After a break in the windshield was discovered, a LOT Polish Airlines Boeing 787-8 Dreamliner was forced to return to Warsaw, Poland. Canada’s Toronto was the destination of the flight.
All passengers and crew were reported to be in good health when the aircraft successfully landed in Warsaw. The passengers will be diverted to their destination on a different plane.
Emergency landing due to break in the windshield
The aeroplane touched down safely on runway 33 in Warsaw. About 110 minutes passed from the moment the threat was discovered and the landing that followed. The flight travelled 6,954 kilometres in total.
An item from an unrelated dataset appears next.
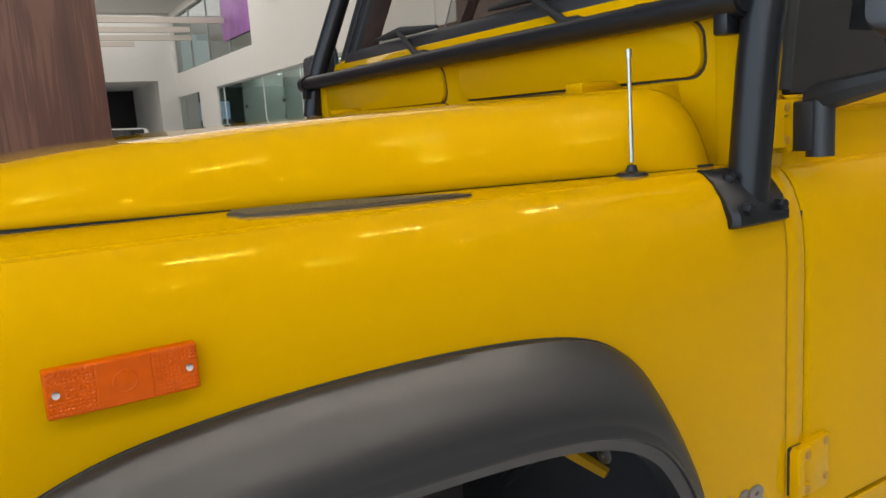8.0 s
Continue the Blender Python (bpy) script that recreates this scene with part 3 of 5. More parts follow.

The airline informed the public that a fracture in one of the cockpit glass was the reason the plane had to land in Warsaw. It further mentioned that every passenger would take a different flight to Toronto. Regarding this rerouting, nothing more has been said.
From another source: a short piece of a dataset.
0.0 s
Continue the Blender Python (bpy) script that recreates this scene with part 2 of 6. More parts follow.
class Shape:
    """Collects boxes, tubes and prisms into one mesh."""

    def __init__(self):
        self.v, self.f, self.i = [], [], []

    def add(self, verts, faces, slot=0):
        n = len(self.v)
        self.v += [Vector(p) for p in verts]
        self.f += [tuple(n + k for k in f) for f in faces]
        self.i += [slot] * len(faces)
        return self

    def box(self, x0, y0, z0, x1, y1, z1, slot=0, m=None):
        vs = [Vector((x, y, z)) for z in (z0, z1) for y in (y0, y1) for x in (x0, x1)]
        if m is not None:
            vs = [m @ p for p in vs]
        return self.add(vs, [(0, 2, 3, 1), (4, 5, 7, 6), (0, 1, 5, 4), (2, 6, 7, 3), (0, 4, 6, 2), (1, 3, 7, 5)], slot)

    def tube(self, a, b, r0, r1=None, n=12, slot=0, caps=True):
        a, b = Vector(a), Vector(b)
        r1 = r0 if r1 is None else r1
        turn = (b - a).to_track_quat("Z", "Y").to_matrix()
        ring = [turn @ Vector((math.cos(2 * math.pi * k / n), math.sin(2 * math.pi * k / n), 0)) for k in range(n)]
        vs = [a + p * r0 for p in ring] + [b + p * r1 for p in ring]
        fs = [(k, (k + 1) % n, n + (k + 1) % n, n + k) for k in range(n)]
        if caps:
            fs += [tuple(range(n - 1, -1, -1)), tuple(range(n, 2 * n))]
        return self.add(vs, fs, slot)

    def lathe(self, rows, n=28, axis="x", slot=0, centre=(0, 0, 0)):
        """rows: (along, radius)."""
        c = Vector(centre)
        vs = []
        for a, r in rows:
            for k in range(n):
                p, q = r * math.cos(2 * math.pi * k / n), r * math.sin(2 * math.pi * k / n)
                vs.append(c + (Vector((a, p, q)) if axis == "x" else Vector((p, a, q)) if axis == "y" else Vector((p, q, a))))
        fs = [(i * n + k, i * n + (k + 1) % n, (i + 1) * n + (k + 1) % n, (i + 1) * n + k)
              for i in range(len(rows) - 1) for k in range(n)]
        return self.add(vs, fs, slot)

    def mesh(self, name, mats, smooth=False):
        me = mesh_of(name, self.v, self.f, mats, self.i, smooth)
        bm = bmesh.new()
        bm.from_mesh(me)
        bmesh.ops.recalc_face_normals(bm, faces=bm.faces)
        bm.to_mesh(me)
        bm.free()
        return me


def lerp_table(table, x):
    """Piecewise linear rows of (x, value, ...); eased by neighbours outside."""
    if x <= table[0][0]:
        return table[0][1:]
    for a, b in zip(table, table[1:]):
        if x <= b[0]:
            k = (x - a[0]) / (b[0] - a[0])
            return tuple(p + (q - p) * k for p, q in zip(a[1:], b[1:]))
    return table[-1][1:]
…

Boeing 787-8 Dreamliner Aircraft
SP-LRC was the tail number of the Boeing 787-8 Dreamliner that was used for this journey. One of the newest aeroplanes in the airline’s fleet is this one.
These planes are mostly used by LOT Polish for its lengthy transoceanic trips. This aircraft’s previous 13 trips have been between Europe and North America. With the exception of two, all of these flights operated to or from Warsaw. The aeroplane had just completed a flight from Warsaw to Los Angeles and back before this one. The aeroplane landed in Warsaw nearly two hours late and had to make a quick turnaround before continuing on to Toronto.
Even though it doesn’t happen often, a cracked windshield is one of the more frequent causes of flight cancellations. Despite appearing minor, if the break were to lead to even a little opening, the pressure inside the cabin of the aeroplane may be lost. Insufficient oxygen levels are frequently present when an airliner loses cabin pressure, posing a risk to both the aircraft and its occupants. Over the years, a reduction in cabin pressure has been responsible for the destruction of numerous aeroplanes.
The flight’s cabin crew made the decision to return to Warsaw and drop to flight level 100 after initially noticing a break in the windscreen (approximately 10,000 feet above sea level). At this height, a loss of cabin pressure would be far less dangerous. Fortunately, there was no pressure loss, and the pilots were able to land the plane in Warsaw without incident.